** begin SUPPLIED DATA **

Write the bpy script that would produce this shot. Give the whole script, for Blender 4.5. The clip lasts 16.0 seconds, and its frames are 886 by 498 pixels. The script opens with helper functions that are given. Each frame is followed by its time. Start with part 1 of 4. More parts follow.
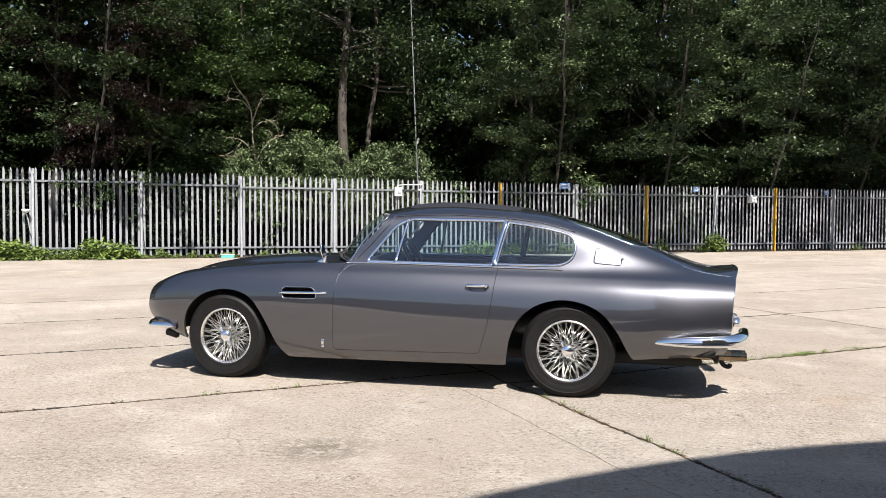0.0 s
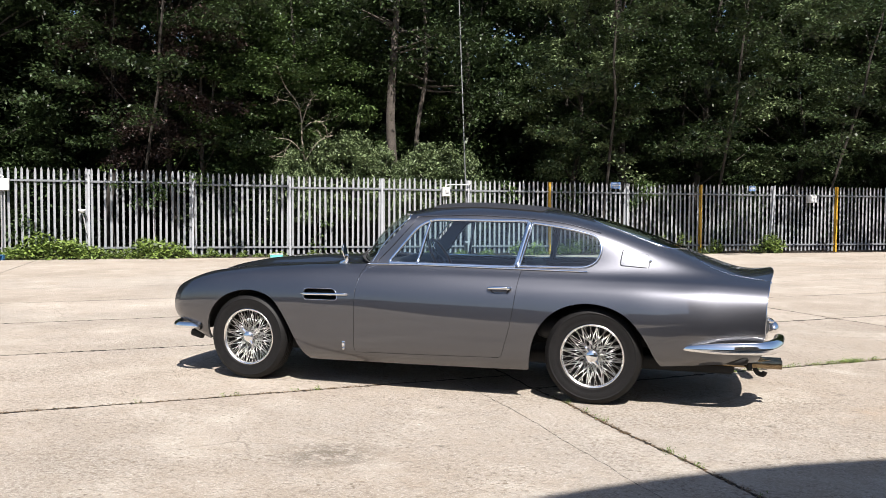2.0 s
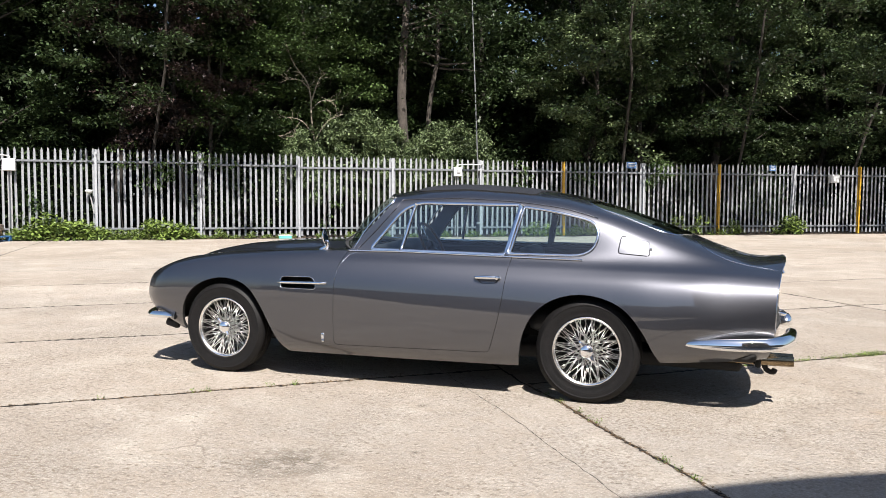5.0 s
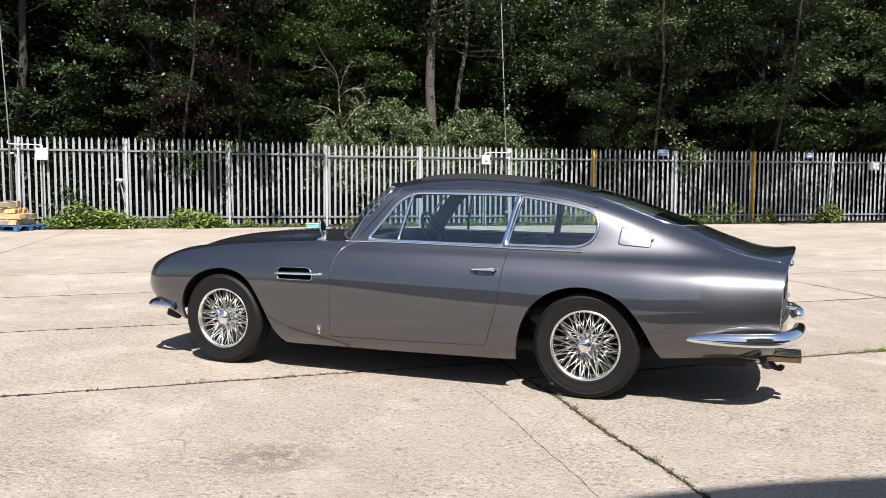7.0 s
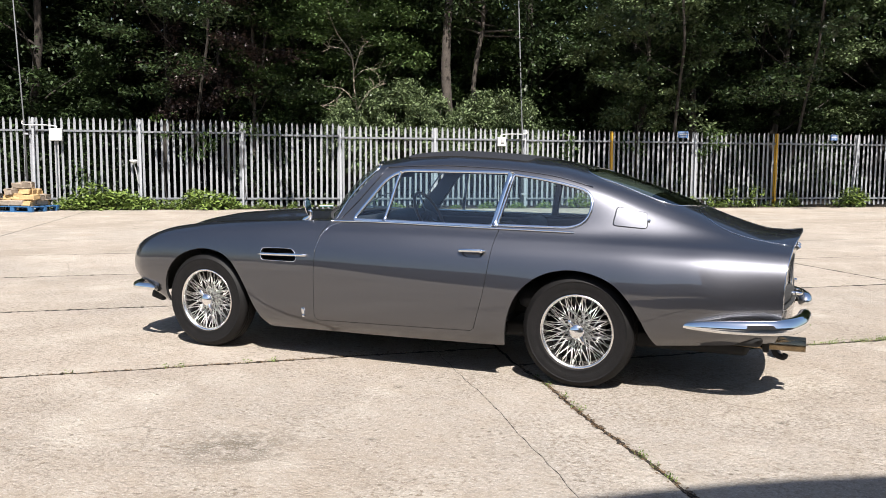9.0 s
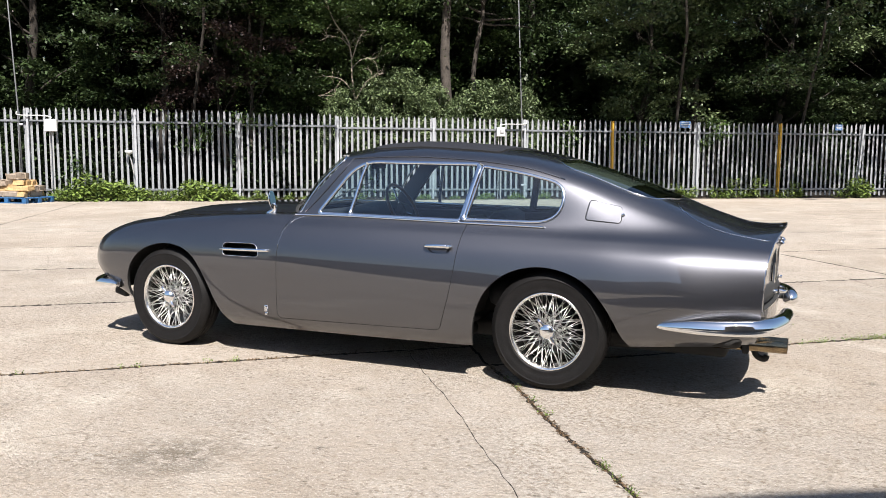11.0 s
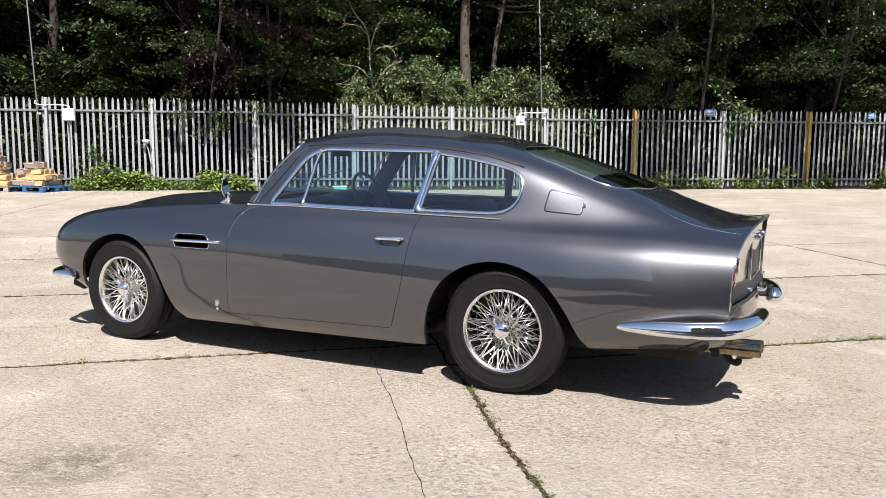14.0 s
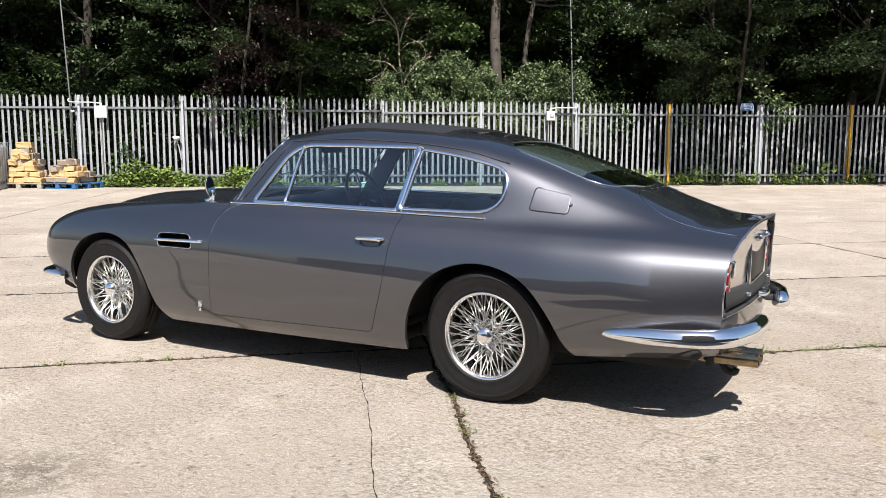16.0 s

** end SUPPLIED DATA **

- _WHAT THE TASK ASKS_
Print the whole listing above once more, word for word, without its pictures.

- _OUTPUT_
Write the bpy script that would produce this shot. Give the whole script, for Blender 4.5. The clip lasts 16.0 seconds, and its frames are 886 by 498 pixels. The script opens with helper functions that are given. Each frame is followed by its time. Start with part 1 of 4. More parts follow.
0.0 s
2.0 s
5.0 s
7.0 s
9.0 s
11.0 s
14.0 s
16.0 s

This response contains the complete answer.